When you’re working with children, never underestimate the important truths they can understand. Regarding kids’ spiritual gifts, young students can grasp several key biblical concepts:
- God gives each person different gifts and abilities (Matthew 12:14-29; Romans 12:6).
- God gives us gifts to use in serving others (1 Peter 4:10; 1 Corinthians 12:7; Mark 10:43-44).
- God wants us to develop and use the gifts he has given us (Matthew 25:14-29; 1 Peter 4:10).
- God will help develop kids’ spiritual gifts and will give them opportunities to use those gifts to serve others. (The lives of various Bible characters such as Moses illustrate these truths.)
- When each person uses the gifts God has given him, the body of Christ works properly (1 Corinthians 12:14-26).
Explore and Harness Kids’ Spiritual Gifts
In your children’s ministry program, you can help kids recognize, develop, and use the many gifts which with God has blessed them. Ways to do that include:
- Develop a personal understanding of kids’ spiritual gifts. Bible passages to study include 1 Corinthians 12; Romans 12:3-8; and Ephesians 4:11.
- Let children discover various spiritual gifts by involving them in character studies. For example, a study of Dorcas will help kids understand the gift of serving.
- Encourage the discovery of kids’ spiritual gifts. Allow them to complete gift inventories and participate in activities that use various gifts.
- Provide opportunities for children to develop and use their gifts.
Kids’ Spiritual Gifts: 3 Ideas to Try
1. Together We Can Do It!
Preparation: Make a list of six tasks children do each day such as—call a friend to get a homework assignment; collect and take trash out; eat breakfast. Write each task on a large note card.
Have six different colors of paper cut in small squares (3X3). On each color write one body part. For example, on all the red squares write the word “nose” or draw a picture of a nose.
Learning Activity: Give each child a colored square. Ask them to find every other person with that same colored square to form a team. Give each team a task card. Challenge them to perform their task with the body parts they have been assigned. Very quickly they will begin to complain that they cannot perform the task. Respond with, “Why not? What do you need to perform the task?”
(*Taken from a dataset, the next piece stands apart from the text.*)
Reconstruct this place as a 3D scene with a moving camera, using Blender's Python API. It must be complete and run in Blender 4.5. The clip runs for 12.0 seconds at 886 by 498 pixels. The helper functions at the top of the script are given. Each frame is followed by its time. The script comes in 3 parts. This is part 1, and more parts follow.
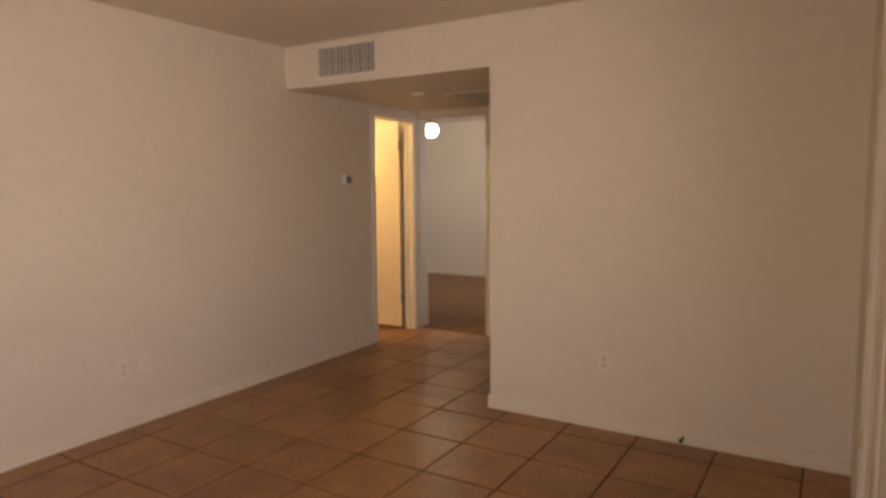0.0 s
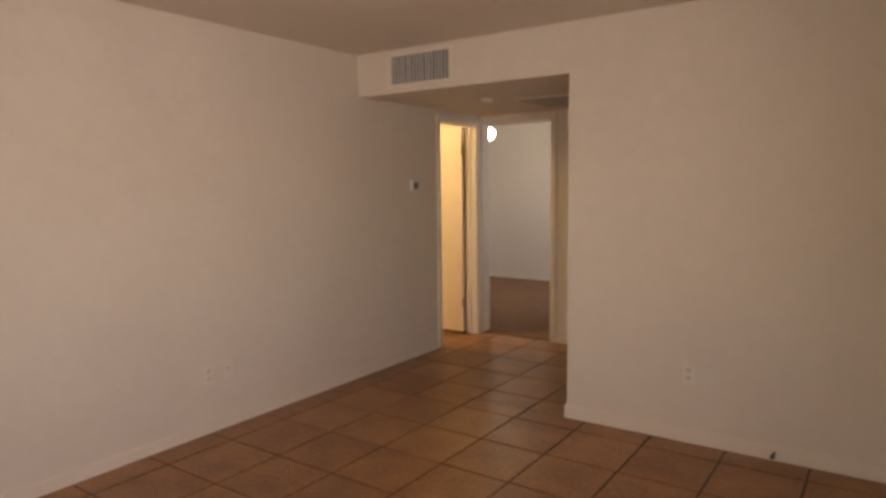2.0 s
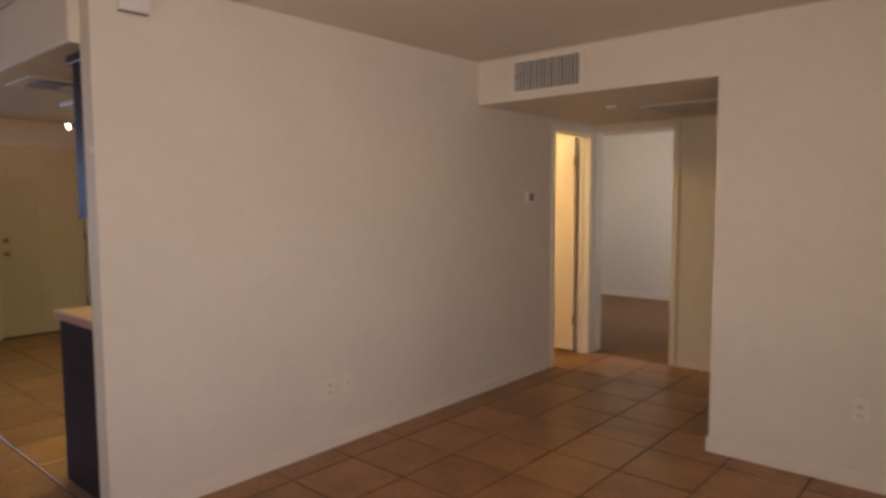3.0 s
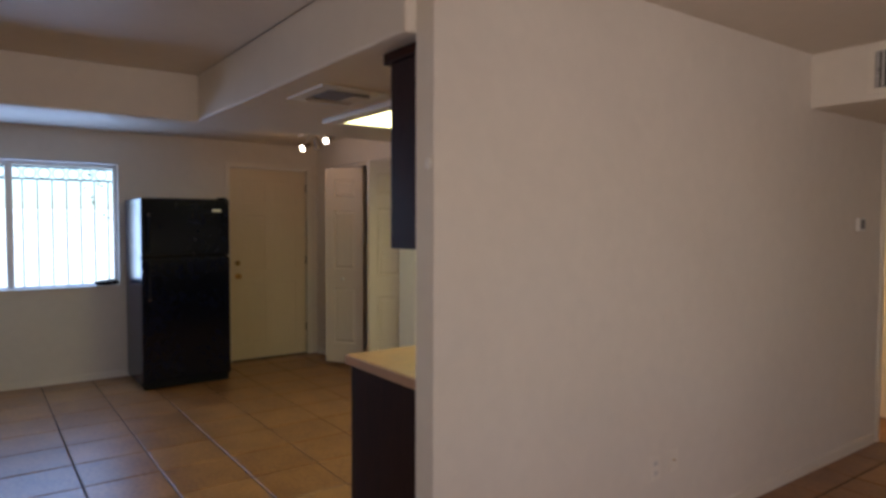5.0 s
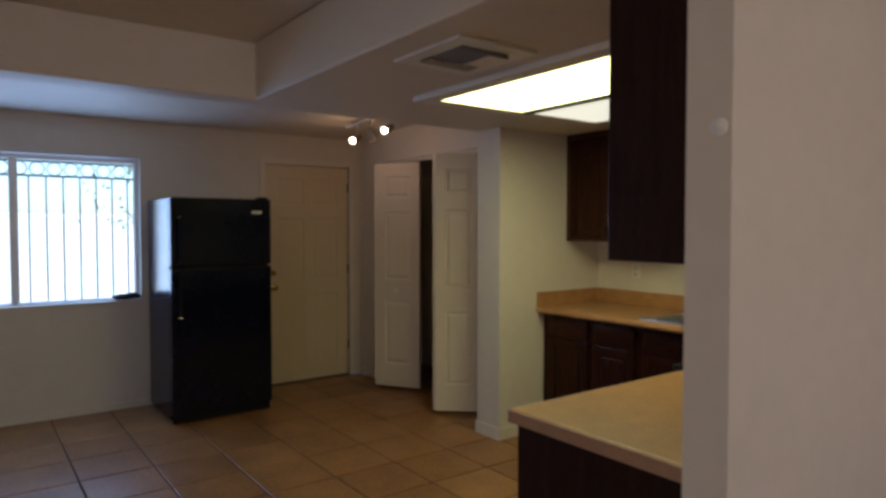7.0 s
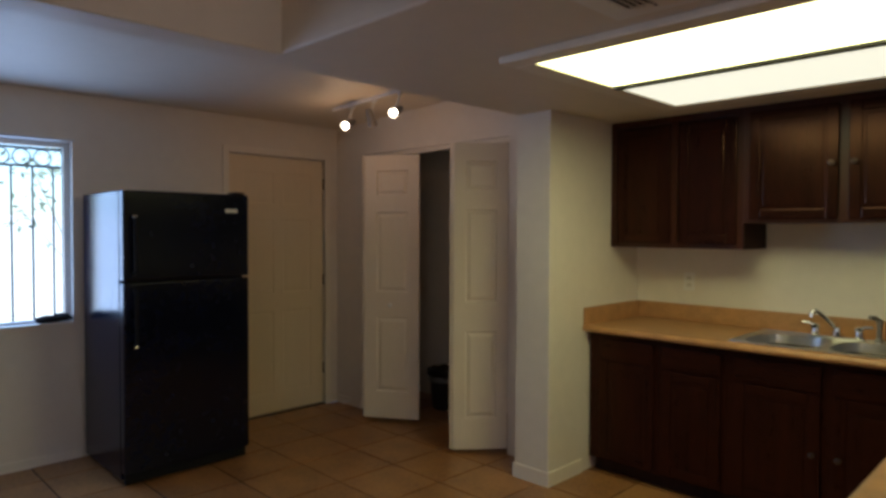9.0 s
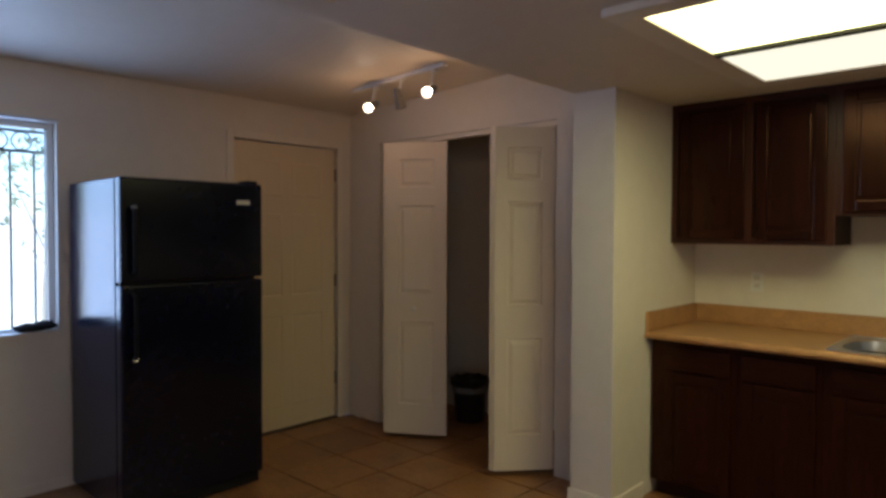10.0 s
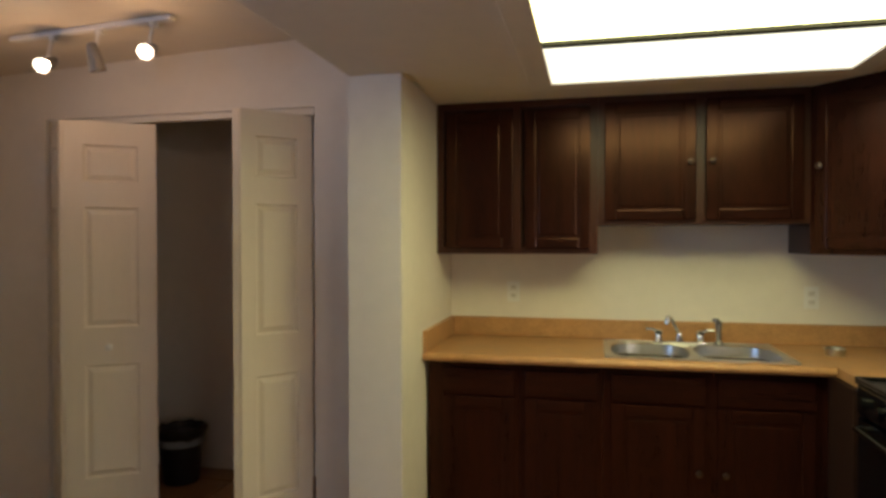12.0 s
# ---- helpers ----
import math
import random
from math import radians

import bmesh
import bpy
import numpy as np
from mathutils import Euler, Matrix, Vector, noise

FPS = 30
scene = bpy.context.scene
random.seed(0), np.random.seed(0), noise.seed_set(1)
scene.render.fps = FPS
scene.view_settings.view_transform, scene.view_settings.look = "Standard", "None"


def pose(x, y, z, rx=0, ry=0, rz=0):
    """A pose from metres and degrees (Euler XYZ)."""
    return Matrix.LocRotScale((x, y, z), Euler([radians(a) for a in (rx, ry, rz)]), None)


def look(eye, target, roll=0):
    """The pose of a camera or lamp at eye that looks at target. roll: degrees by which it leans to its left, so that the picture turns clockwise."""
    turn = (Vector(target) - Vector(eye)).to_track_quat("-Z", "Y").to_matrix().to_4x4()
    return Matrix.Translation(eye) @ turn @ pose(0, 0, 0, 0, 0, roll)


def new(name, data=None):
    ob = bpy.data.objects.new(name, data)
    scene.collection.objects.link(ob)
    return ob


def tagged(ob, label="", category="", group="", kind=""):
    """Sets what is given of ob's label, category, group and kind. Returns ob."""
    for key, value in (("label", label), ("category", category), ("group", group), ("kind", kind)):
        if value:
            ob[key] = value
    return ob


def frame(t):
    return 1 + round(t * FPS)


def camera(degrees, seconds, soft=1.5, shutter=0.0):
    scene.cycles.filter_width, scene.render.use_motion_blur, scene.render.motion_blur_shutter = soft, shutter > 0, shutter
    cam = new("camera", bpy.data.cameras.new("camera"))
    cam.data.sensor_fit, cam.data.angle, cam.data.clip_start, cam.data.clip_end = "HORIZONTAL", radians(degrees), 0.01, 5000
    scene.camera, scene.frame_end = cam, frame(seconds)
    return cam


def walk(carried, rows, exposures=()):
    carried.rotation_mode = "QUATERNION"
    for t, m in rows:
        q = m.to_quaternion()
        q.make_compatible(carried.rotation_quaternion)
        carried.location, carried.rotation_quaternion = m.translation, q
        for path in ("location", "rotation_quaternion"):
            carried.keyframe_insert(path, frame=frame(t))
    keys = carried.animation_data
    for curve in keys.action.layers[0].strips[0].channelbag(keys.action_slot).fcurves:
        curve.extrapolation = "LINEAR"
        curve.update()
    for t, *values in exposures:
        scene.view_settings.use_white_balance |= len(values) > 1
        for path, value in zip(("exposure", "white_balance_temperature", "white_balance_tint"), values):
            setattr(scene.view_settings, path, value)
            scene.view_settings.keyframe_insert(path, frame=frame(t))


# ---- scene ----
cam = camera(68.5, 12.0, soft=3.1, shutter=0.4)
PATH = [
    (0, (-0.354, 0.214, 1.43), (-1.39, 1.914, 1.234), -0.5),
    (0.5, (-0.357, 0.205, 1.436), (-1.407, 1.896, 1.242), -0.5),
    (1, (-0.399, 0.202, 1.418), (-1.462, 1.885, 1.225), -0.5),
    (1.5, (-0.454, 0.178, 1.437), (-1.528, 1.854, 1.24), -0.6),
    (2, (-0.568, 0.095, 1.487), (-1.701, 1.731, 1.29), -0.7),
    (2.5, (-0.694, 0.04, 1.491), (-1.913, 1.615, 1.305), -0.5),
    (3, (-0.95, 0.057, 1.473), (-2.264, 1.557, 1.318), -0.2),
    (3.5, (-1.214, -0.038, 1.482), (-2.635, 1.363, 1.363), 0.1),
    (5.5, (-2.396, -0.115, 1.488), (-4.034, 1.029, 1.41), 0.2),
    (6, (-2.66, -0.155, 1.452), (-4.301, 0.986, 1.38), 0.3),
    (6.5, (-2.909, -0.115, 1.466), (-4.548, 1.03, 1.396), 0.2),
    (8.5, (-4.036, -0.208, 1.479), (-5.464, 1.19, 1.415), 0.1),
    (9, (-4.329, -0.206, 1.464), (-5.747, 1.204, 1.41), 0.2),
    (9.5, (-4.629, -0.196, 1.44), (-6.027, 1.233, 1.388), 0.3),
    (10, (-4.925, -0.119, 1.435), (-6.293, 1.339, 1.38), 0.2),
    (10.5, (-5.147, -0.054, 1.447), (-6.447, 1.465, 1.395), 0.2),
    (11, (-5.385, -0.053, 1.458), (-6.419, 1.659, 1.407), 0.1),
    (11.5, (-5.58, -0.017, 1.439), (-6.265, 1.861, 1.394), 0.0),
    (12, (-5.727, 0.16, 1.438), (-6.174, 2.11, 1.412), -0.1),
]
walk(cam, [(t, look(eye, target, roll)) for t, eye, target, roll in PATH],
     exposures=[(0.0, 1.82, 7050, 18), (1.5, 1.80, 6900, 17), (2.5, 1.70, 6600, 17), (3.0, 1.68, 6450, 16), (3.7, 1.70, 6250, 14), (5.3, 1.31, 6000, 15),
                (6.7, 1.05, 6000, 15), (8.3, 1.36, 6050, 14), (9.0, 1.22, 6050, 14), (9.5, 1.18, 6050, 15), (10.0, 1.3, 6100, 16), (10.5, 1.6, 6150, 16),
                (11.0, 1.82, 6300, 15), (11.5, 1.95, 6350, 14), (12.0, 1.86, 6250, 13)])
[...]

Ask them to make new teams. This time they are to form teams of six with every person holding a different colored square. Ask them to read the task card and determine how they will accomplish the task using every team member.
Discussion: Why weren’t you able to complete the task the first time? Why were you able to complete the tasks this time?
Have students turn to 1 Corinthians 12:14-20. Read the passage aloud.
The writer of these verses wanted us to understand that being a member of Christ’s body is just like being a body part. Could you finish the task you were given with just one body part? Is one body part any more important than another body part? Why not? What are some of the tasks we have to do because we are Christ’s body? How will we be able to do them?